Título: Rumsfeld contra os 100 mil fuzis de Chávez
Autor: Denise Chrispim Marin
Fonte: O Estado de São Paulo, 26/04/2005, Nacional, p. A8

Secretário de Defesa dos EUA disse estar preocupado com a compra de 100 mil fuzis russos pela Venezuela, país que Lula visita em 6 dias

BRASÍLIA - O secretário de Defesa dos Estados Unidos, Donald Rumsfeld, deixou ontem em Brasília o primeiro alerta público de uma autoridade norte-americana contra o projeto da Venezuela de reaparelhamento de suas forças armadas. Em entrevista à imprensa, Rumsfeld acentuou sua preocupação com a compra de 100 mil fuzis russos AK-47 pela Venezuela e apresentou dúvidas sobre o uso e o destino desse armamento - em uma indicação do temor de Washington de que as armas acabem em mãos das Farcs (Forças Armadas Revolucionárias da Colômbia) e de outros grupos terroristas. A mesma inquietação havia sido reiterada minutos antes no encontro reservado entre o principal falcão do presidente George W. Bush e o vice-presidente e ministro da Defesa, José Alencar. "Estou preocupado com a compra de 100 mil fuzis AK-47 pela Venezuela. Não posso imaginar o que vai acontecer com esses fuzis. Por que a Venezuela precisa deles?", declarou o secretário de Defesa. "Não vejo como isso pode contribuir com a estabilidade no Hemisfério", completou.

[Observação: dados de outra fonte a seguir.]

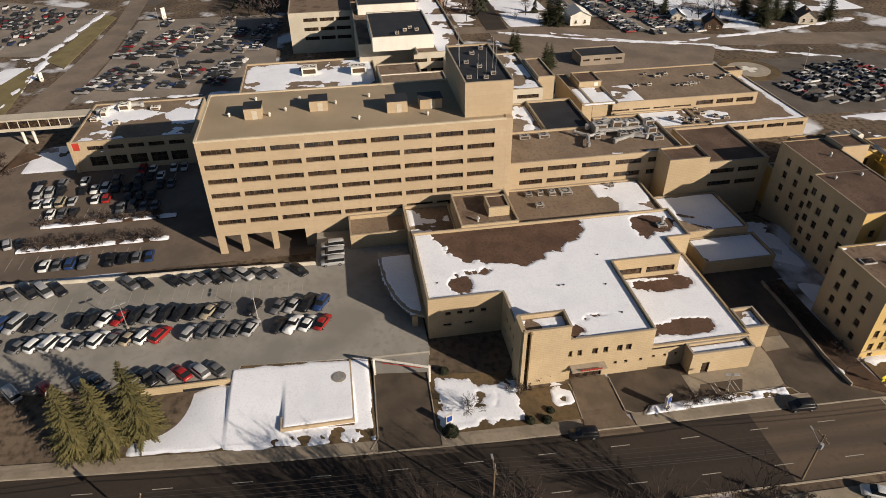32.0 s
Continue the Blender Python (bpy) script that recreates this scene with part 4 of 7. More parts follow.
sheet("cemetery_drive", [(-9.0, 167), (-4.6, 167), (-2.8, 230), (-1.2, 330), (-3.2, 400), (-5.0, 540), (-8.4, 540), (-6.8, 400), (-4.8, 330), (-7.0, 230)], 0.10, TRACK, label="brown gravel cemetery drive among bare trees", category="drive")
sheet("cemetery_cross_drive", [(-160, 158), (-35, 162), (0, 165), (30, 166), (64, 150), (65, 152.6), (31, 169.2), (0, 168.2), (-35, 165), (-160, 161)], 0.105, TRACK, label="dark cemetery cross drive", category="drive")
sheet("cemetery_north_drive", [(-160, 392), (-16, 381), (40, 372), (78, 370), (78, 373.5), (40, 376), (-16, 385.5), (-160, 396)], 0.105, TRACK, label="narrow brown cemetery drive", category="drive")

# raised lawn in front of the deck, banked up from the pavement
g = G()
lawn = [(84.8, 212.2), (102.4, 212.2), (104.3, 234.4), (100.9, 236), (100.8, 252), (88.0, 262)]
g.poly([(84.8, 212.2, 0.15), (102.4, 212.2, 0.95), (104.3, 234.4, 0.98), (100.9, 236, 0.9), (87.0, 236, 0.15)])
g.poly([(87.0, 236, 0.15), (100.9, 236, 0.4), (100.7, 252, -1.4), (88.6, 262, 0.1)])
tagged(part("deck_lawn", g, GRASS), "banked lawn in front of the parking deck", "lawn", kind="structure")


tagged(part("retaining_wall", G().box(88.9, 89.2, 215.4, 227.2, -0.2, 1.05).box(89.2, 91.4, 226.9, 227.2, -0.2, 1.05).box(89.2, 102.6, 215.4, 215.65, -0.2, 1.12), BRICK), "low brick retaining walls standing out of the snowy lawn", "wall", kind="structure")
mh = thing("manhole", "round grey concrete manhole ring in the snow", "manhole", m=pose(98.6, 217.6, 0.9))
part("ring", G().tube((0, 0, -0.3), (0, 0, 0.28), 1.25, 1.25, 20), CONC, mh)
part("cover", G().tube((0, 0, 0.28), (0, 0, 0.33), 1.0, 1.0, 18), STEEL, mh)


def island(name, pts, label, z=0.14, mat=GRASS):
    return sheet(name, pts, z, mat, thick=0.2, label=label, category="planting bed")


island("planting_island", [(82.75, 168.6), (84.1, 167.0), (84.2, 144.5), (83.7, 142.0), (82.5, 141.4), (82.4, 150)][::-1], "narrow planting island with shrubs and snow by the road")
island("planting_island_corner", [(83.5, 179.1), (89.5, 178.7), (91.1, 179.0), (91.1, 188), (96, 190), (97.5, 202.2), (85.6, 202.5), (84.3, 202.0)], "lawn with bushes beside the emergency wing")
island("old_wing_lawn", [(79.3, 71.5), (86.9, 72.2), (86.9, 88), (88.9, 89), (88.9, 112), (87.9, 112.5), (87.9, 125.6), (82.0, 125.6), (81.4, 110), (80.2, 90)], "strip of dormant grass before the old wing")
sheet("corner_base", [(76.9, 62.4), (79.6, 63.6), (86, 63.6), (86, 72), (80.0, 86), (79.0, 72)], 0.05, WALK, label="concrete corner pavement at the crossing", category="pavement")
island("corner_lawn", [(90.7, 70.5), (90.5, 65.0), (84.6, 65.6), (80.6, 66.2), (78.8, 68.3), (79.1, 76.2), (82.4, 85.9)], "corner lawn of dormant grass by the crossing", z=0.13)
island("sign_lawn", [(93.7, 68.1), (93.4, 65.0), (100.8, 65.8), (99.3, 67.5)], "small lawn round the clinic sign", z=0.13)
sheet("clinic_walk", [(77.8, 64.9), (80.3, 65.5), (85.9, 65.0), (93.7, 64.8), (101.1, 65.6), (107.3, 66.1), (114.5, 65.1), (118.6, 61.6), (115.7, 60.1), (111.8, 64.1), (105.8, 64.5), (100.6, 63.8), (95.5, 63.0), (83.5, 63.4), (78.9, 64.2)], 0.09, WALK, thick=0.12, label="concrete walk curving round to the clinic door", category="pavement")
sheet("clinic_path", [(90.7, 70.5), (91.3, 69.1), (93.7, 64.8), (90.5, 65.0)], 0.1, WALK, thick=0.12, label="concrete path to the old wing's side door", category="pavement")
sheet("side_door_court", [(87.4, 72.1), (93.8, 75.1), (93.9, 72.1), (100.4, 72.1), (101.4, 66.0), (97.0, 66.0), (90.0, 68.6)][::-1], 0.02, WALK, label="concrete court beside the old wing", category="pavement")
island("side_yard_bed", [(79.6, 125.8), (88.1, 126.4), (101.4, 126.4), (111.4, 126.0), (110.9, 130.3), (101.0, 130.6), (89.5, 131.5), (82.8, 131.2)], "planting bed of bare shrubs and snow beside the old wing", mat=EARTH)
g = G()
for (xa, ya), (xb, yb) in (((111.2, 130.6), (101.0, 130.75)), ((101.0, 130.75), (89.5, 131.7)), ((89.5, 131.7), (82.6, 131.45))):
    g.box(0, math.hypot(xb - xa, yb - ya) + 0.05, -0.13, 0.13, -0.2, 0.65, m=pose(xa, ya, 0, 0, 0, math.degrees(math.atan2(yb - ya, xb - xa))))
tagged(part("yard_wall", g, CONC), "low concrete retaining wall along the side yard", "wall", kind="structure")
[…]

O recado foi lançado em direção certeira. Surgiu justamente a seis dias de o presidente Luiz Inácio Lula da Silva desembarcar em Ciudad Guayana, na Venezuela, onde deverá testemunhar a "paz" selada entre Hugo Chávez, presidente da Venezuela, e o presidente da Colômbia, Álvaro Uribe. Outra testemunha deverá ser o presidente da Espanha, José Luís Rodríguez Zapatero. No mês passado, Lula havia assinado com Chávez uma "aliança estratégica", centrada nas áreas energética e de mineração, que será estendida também à Colômbia.

O governo Bush considera que o Brasil e, particularmente, o presidente Lula tornaram-se uma espécie de força moderadora dos impulsos da Venezuela de Hugo Chávez. Nos últimos meses, Chávez assumiu um discurso cada vez mais agressivo em relação aos Estados Unidos, na medida que Washington foi disparando suas reações contra as compras de armas por Caracas. O presidente da Venezuela acusou publicamente o governo norte-americano de montar um plano para assassiná-lo e chegou a levantar suspeitas de uma invasão de seu país por tropas dos Estados Unidos. Washington, por sua vez, criticou a "estratégia de hiena" de Chávez na região e sua influência nociva na recente crise na Bolívia.

Rumsfeld aproveitou o contato com Alencar para reforçar o apreço do governo Bush com a liderança do Brasil das Forças de Estabilização das Nações Unidas no Haiti (Minustah) e seu agradecimento. Destacou ainda que a iniciativa brasileira refletiu a liderança do País na região, mas esquivou-se de transformar esse crédito em apoio concreto dos EUA ao ingresso do Brasil no Conselho de Segurança das Nações Unidas como membro permanente.

"O Departamento de Defesa não tem papel na definição desse apoio. Essa é uma questão para o presidente (Bush) e para a secretária de Estado (Condoleezza Rice)", declarou.

Em sua passagem de cerca de 20 horas por Brasília, Rumsfeld sugeriu a assinatura de um acordo geral de cooperação na área de Defesa entre os EUA e o Brasil, assim como os que o País firmou com a China, a Índia, a África do Sul e a Rússia. Mas teve o cuidado de não vincular essa proposta à intenção dos EUA de conseguir maior apoio do Brasil na luta contra o narcotráfico, o crime organizado e o terrorismo. O governo brasileiro não lhe deu resposta sobre acordo.

Logo depois de seu encontro com o presidente Lula, no Palácio do Planalto, ele embarcou para Manaus, onde visitou a sede do Sistema Integrado de Vigilância da Amazônia (Sivam).